L’Académie française, réunion littéraire de quatre gentilshommes angevins désireux de converser sur de graves sujets politiques, philosophiques et religieux a peut-être été, parmi d’autres, le point de départ de la comédie de Shakespeare Peines d’amour perdues (vers 1594).
La scène se passant en Navarre, il est possible aussi que la comédie fasse allusion au déplacement de Catherine de Médicis et de Marguerite de Valois sa fille auprès d’Henri de Navarre en 1578 – déplacement postérieur d’un an à l’édition de ce premier volume de l’Académie (1577).

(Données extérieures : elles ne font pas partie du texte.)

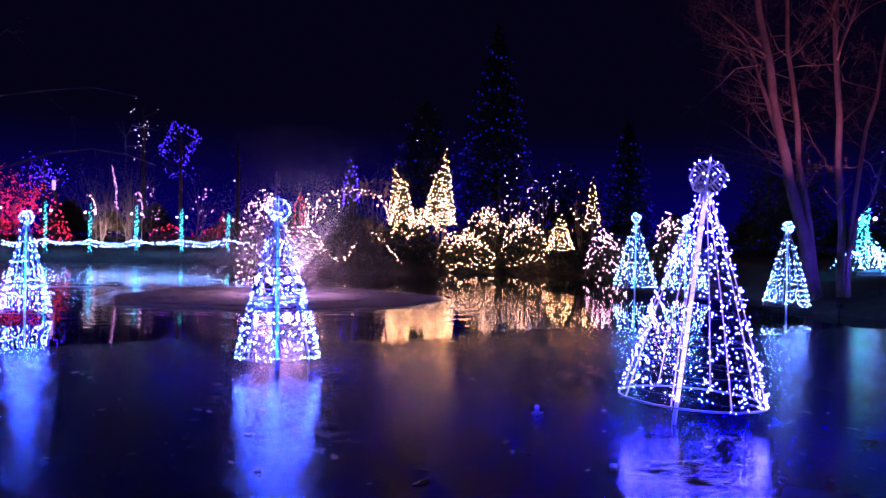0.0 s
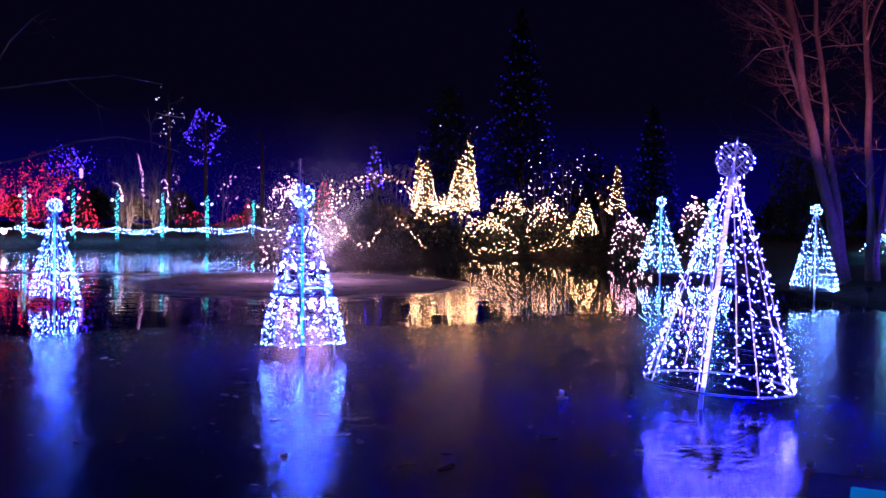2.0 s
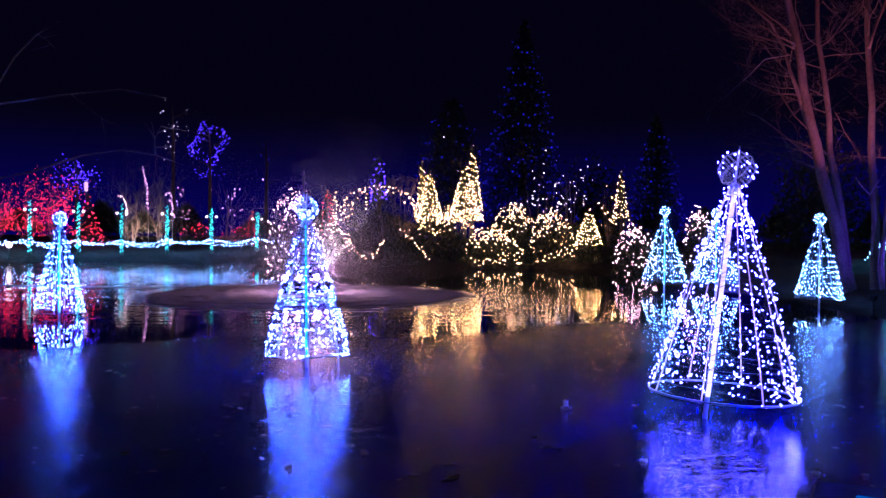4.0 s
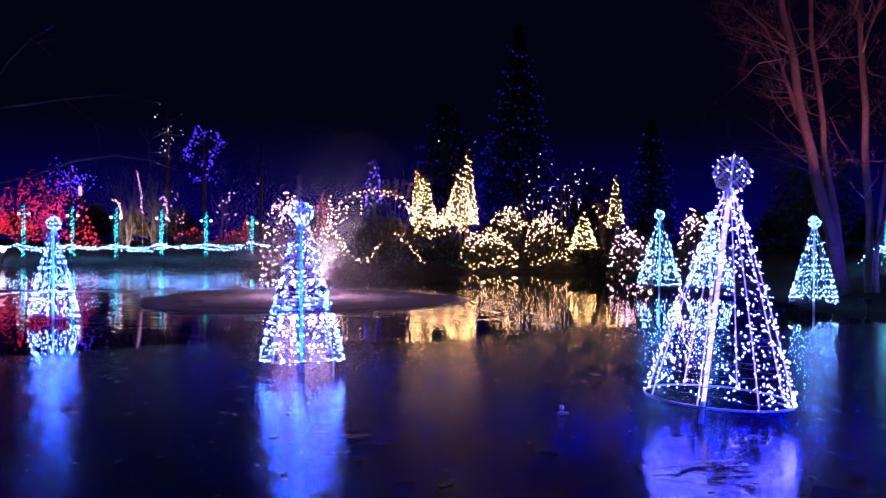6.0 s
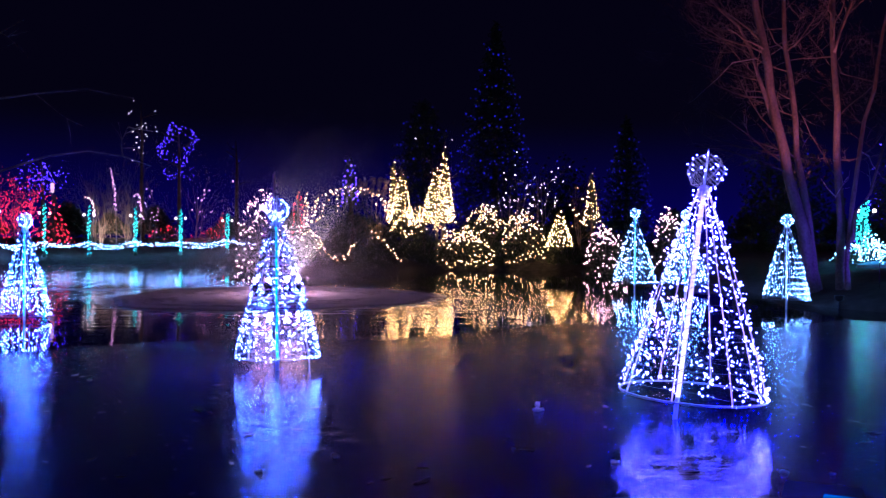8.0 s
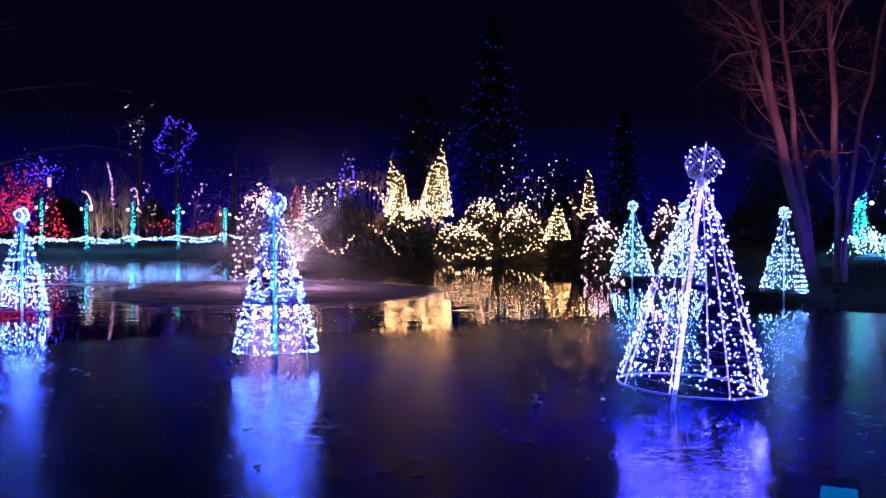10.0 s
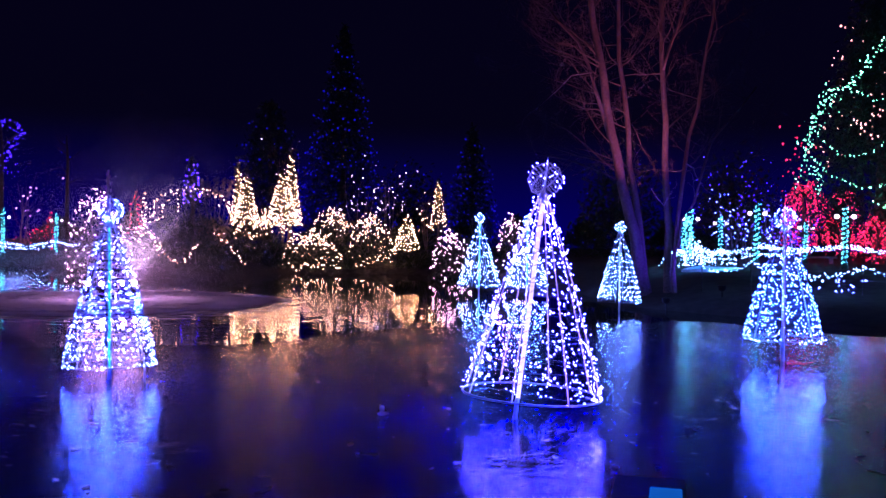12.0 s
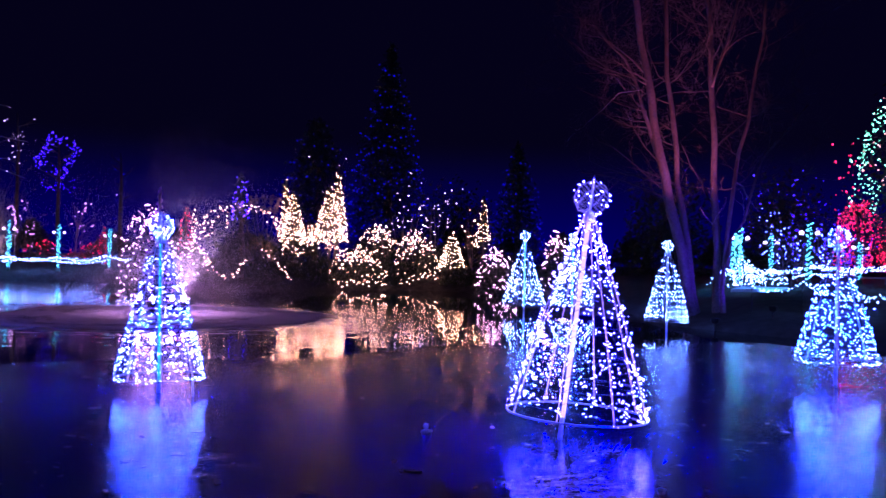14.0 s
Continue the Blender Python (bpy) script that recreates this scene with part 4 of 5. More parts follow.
def garland(a, b, drop, bulb, gap, r, seed, label="drooping white light garland between lamp posts", group="white garlands", jitter=0.05):
    rng = np.random.default_rng(seed)
    o = ((a[0] + b[0]) / 2, (a[1] + b[1]) / 2, (a[2] + b[2]) / 2)
    line = [(p[0] - o[0], p[1] - o[1], p[2] - o[2]) for p in sag(a, b, drop)]
    t = thing("light_garland", o, label, "light garland", group)
    g = Geo()
    g.tube(line, 0.012, 4)
    part("cable", g, M_CABLE, t)
    part("light_string", bulbs(along(line, gap, rng, jitter), r, rng), bulb, t, kind="stuff")
    return t


for i, (p, q) in enumerate(zip(LEFT, LEFT[1:])):
    za, zb = ground_z(p[0], p[1]), ground_z(q[0], q[1])
    garland((p[0], p[1] - 0.15, za + 1.0), (q[0], q[1] - 0.15, zb + 1.0), 0.30, B_WHITE, 0.065, 0.024, 300 + i)
    garland((p[0], p[1] - 0.2, za + 0.66), (q[0], q[1] - 0.2, zb + 0.66), -0.18 if i % 2 else 0.16, B_WHITE, 0.085, 0.022, 320 + i)
garland((-16.5, 65.9, 1.8), (-12.2, 63.5, 1.9), 0.35, B_WHITE, 0.12, 0.032, 340)

RT = "weeping tree hung all over with red lights"
RB = "broad twiggy bare tree strung thickly with red lights"
for i, (x, y, r, h, n) in enumerate(((-32.6, 66.4, 1.5, 4.6, 330), (-34.4, 65.6, 1.9, 4.1, 340), (-36.6, 64.6, 2.0, 4.2, 340), (-39.0, 63.4, 2.1, 4.0, 320), (-41.6, 62.0, 2.0, 3.9, 260))):
    planted(bare_shrub, x, y, r, h * 0.86, 401 + i, RB, B_RED, int(n * 1.7), 0.024, 9, None, "red-lit trees", 2, 0.04, "bare_tree", "tree")
planted(conifer, -30.0, 66.5, 1.25, 4.1, B_RED, 80, 0.05, 404, "small conifer with red lights", 1800, 0.15, "", 9)
planted(bare_shrub, -27.1, 67.8, 1.9, 4.6, 406, "bare golden-twigged shrub lit from below", None, 0, 0, 14, M_TAN, "golden bare shrubs", 3, 0.03)
planted(bare_shrub, -24.9, 68.6, 1.8, 4.8, 407, "bare golden-twigged shrub lit from below", None, 0, 0, 14, M_TAN, "golden bare shrubs", 3, 0.03)
planted(bare_shrub, -25.0, 73.9, 1.0, 4.6, 408, "thin bare shrub with pale lights", B_ROSE, 26, 0.05, 4, None, "pale-lit shrubs", 1, 0.03)
planted(bare_shrub, -22.0, 76.9, 0.8, 6.0, 409, "thin bare shrub with pale lights", B_ROSE, 20, 0.05, 4, None, "pale-lit shrubs", 1, 0.03)
for i, (x, y, r, h) in enumerate(((-22.6, 70.8, 1.6, 1.5), (-19.4, 71.2, 1.6, 1.4), (-30.6, 68.3, 1.5, 1.3))):
    planted(bush, x, y, r, r * 0.8, h, B_RED, 26, 0.036, 420 + i, "low dark bush with a few red lights", 1500, 0.15, "low red-lit bushes")
planted(weeping_lights, -17.9, 69.7, 0.55, 3.0, B_RED, 7, 0.4, 0.030, 425, "slim weeping shrub hung with red lights")


def globe_lamp(x, y, h, r):
    t = thing("globe_lamp", (x, y, ground_z(x, y)), "short dark post with a bright white glass globe", "path lamp")
    g = Geo()
    g.turned((0, 0, -0.2), [(0.10, 0), (0.10, 0.25), (0.05, 0.32), (0.045, h + 0.2 - r)], 12)
    part("post", g, M_POST, t)
    g = Geo()
    g.ball((0, 0, h), r, 16, 10)
    part("globe", g, B_LAMP, t, "glowing white glass globe")


globe_lamp(-31.45, 57.6, 0.95, 0.20)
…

Mais ces rapprochements, même fondés, nous entrainent bien loin des sujets d’importance traités par l’auteur adepte de la religion réformée. Il appartenait à Shakespeare de s’en emparer et de convertir joyeusement une réunion aux objectifs sérieux en farce débridée.
A. C.
[1] Romeo Arbour, L’ère baroque en France : répertoire chronologique des éditions de textes littéraires, Deuxième partie, 1616-1628, Genève, Droz, 1979.
[2] Jean de La Caille, Histoire de l’imprimerie et de la librairie, où l’on voit son origine & son progrès, jusqu’en 1689, A Paris, chez Jean de La Caille, 1689.
[3] Notre exemplaire ne possède pas ce colophon car il lui manque les 15 dernières pages sur les dernières 41 pages complètes de la collation qui comprennent cet achevé d’imprimer et l’index. Manquent aussi les pages 281 à 294 qui ont été arrachées. La collation, [6], 693, [26 (au lieu de 41)] p., est néanmoins identique pour le reste à celle de la bibliothèque Folger, y compris les erreurs dans les signatures.